--- RECORDED DATA ---

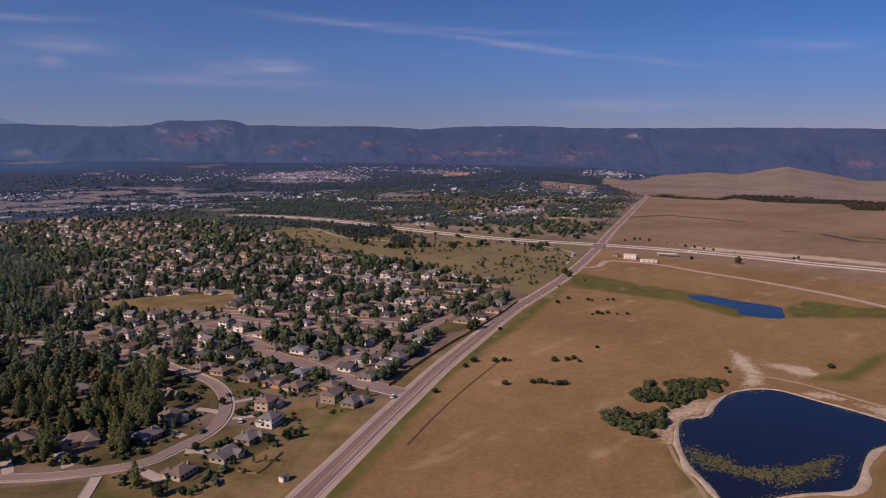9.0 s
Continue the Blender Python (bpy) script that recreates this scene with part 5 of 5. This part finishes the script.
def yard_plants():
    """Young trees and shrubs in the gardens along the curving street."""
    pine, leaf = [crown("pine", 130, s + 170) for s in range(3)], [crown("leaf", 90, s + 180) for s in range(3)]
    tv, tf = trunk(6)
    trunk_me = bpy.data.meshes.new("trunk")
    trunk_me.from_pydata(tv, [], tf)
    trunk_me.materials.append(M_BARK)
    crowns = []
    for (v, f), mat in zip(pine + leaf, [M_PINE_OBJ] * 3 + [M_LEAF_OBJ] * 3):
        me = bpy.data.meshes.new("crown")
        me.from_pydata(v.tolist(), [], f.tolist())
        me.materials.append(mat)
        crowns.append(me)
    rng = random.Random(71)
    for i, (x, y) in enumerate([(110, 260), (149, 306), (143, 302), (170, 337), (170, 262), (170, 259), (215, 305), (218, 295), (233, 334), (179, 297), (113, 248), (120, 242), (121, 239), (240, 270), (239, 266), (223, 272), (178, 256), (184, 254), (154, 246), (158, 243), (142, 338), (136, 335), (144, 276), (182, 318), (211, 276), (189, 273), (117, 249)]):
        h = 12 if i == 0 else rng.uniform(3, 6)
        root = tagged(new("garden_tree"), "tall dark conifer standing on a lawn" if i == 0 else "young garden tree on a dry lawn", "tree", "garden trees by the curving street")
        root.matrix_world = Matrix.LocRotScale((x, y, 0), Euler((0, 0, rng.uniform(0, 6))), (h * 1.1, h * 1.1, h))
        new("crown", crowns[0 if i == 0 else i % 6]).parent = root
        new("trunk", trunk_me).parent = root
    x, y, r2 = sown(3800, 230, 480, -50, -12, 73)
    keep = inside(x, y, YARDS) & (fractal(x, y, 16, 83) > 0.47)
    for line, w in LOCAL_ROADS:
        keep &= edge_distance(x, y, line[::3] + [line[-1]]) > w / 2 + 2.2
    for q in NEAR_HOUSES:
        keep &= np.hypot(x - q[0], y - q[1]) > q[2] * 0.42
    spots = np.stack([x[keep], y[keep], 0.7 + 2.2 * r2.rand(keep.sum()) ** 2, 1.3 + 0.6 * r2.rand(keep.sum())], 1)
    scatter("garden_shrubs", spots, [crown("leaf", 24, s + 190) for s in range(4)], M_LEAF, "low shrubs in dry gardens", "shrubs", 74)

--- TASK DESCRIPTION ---
Transcribe the whole listing exactly. Pictures are excluded.

--- PROBLEM SOLUTION ---
9.0 s
Continue the Blender Python (bpy) script that recreates this scene with part 5 of 5. This part finishes the script.
def yard_plants():
    """Young trees and shrubs in the gardens along the curving street."""
    pine, leaf = [crown("pine", 130, s + 170) for s in range(3)], [crown("leaf", 90, s + 180) for s in range(3)]
    tv, tf = trunk(6)
    trunk_me = bpy.data.meshes.new("trunk")
    trunk_me.from_pydata(tv, [], tf)
    trunk_me.materials.append(M_BARK)
    crowns = []
    for (v, f), mat in zip(pine + leaf, [M_PINE_OBJ] * 3 + [M_LEAF_OBJ] * 3):
        me = bpy.data.meshes.new("crown")
        me.from_pydata(v.tolist(), [], f.tolist())
        me.materials.append(mat)
        crowns.append(me)
    rng = random.Random(71)
    for i, (x, y) in enumerate([(110, 260), (149, 306), (143, 302), (170, 337), (170, 262), (170, 259), (215, 305), (218, 295), (233, 334), (179, 297), (113, 248), (120, 242), (121, 239), (240, 270), (239, 266), (223, 272), (178, 256), (184, 254), (154, 246), (158, 243), (142, 338), (136, 335), (144, 276), (182, 318), (211, 276), (189, 273), (117, 249)]):
        h = 12 if i == 0 else rng.uniform(3, 6)
        root = tagged(new("garden_tree"), "tall dark conifer standing on a lawn" if i == 0 else "young garden tree on a dry lawn", "tree", "garden trees by the curving street")
        root.matrix_world = Matrix.LocRotScale((x, y, 0), Euler((0, 0, rng.uniform(0, 6))), (h * 1.1, h * 1.1, h))
        new("crown", crowns[0 if i == 0 else i % 6]).parent = root
        new("trunk", trunk_me).parent = root
    x, y, r2 = sown(3800, 230, 480, -50, -12, 73)
    keep = inside(x, y, YARDS) & (fractal(x, y, 16, 83) > 0.47)
    for line, w in LOCAL_ROADS:
        keep &= edge_distance(x, y, line[::3] + [line[-1]]) > w / 2 + 2.2
    for q in NEAR_HOUSES:
        keep &= np.hypot(x - q[0], y - q[1]) > q[2] * 0.42
    spots = np.stack([x[keep], y[keep], 0.7 + 2.2 * r2.rand(keep.sum()) ** 2, 1.3 + 0.6 * r2.rand(keep.sum())], 1)
    scatter("garden_shrubs", spots, [crown("leaf", 24, s + 190) for s in range(4)], M_LEAF, "low shrubs in dry gardens", "shrubs", 74)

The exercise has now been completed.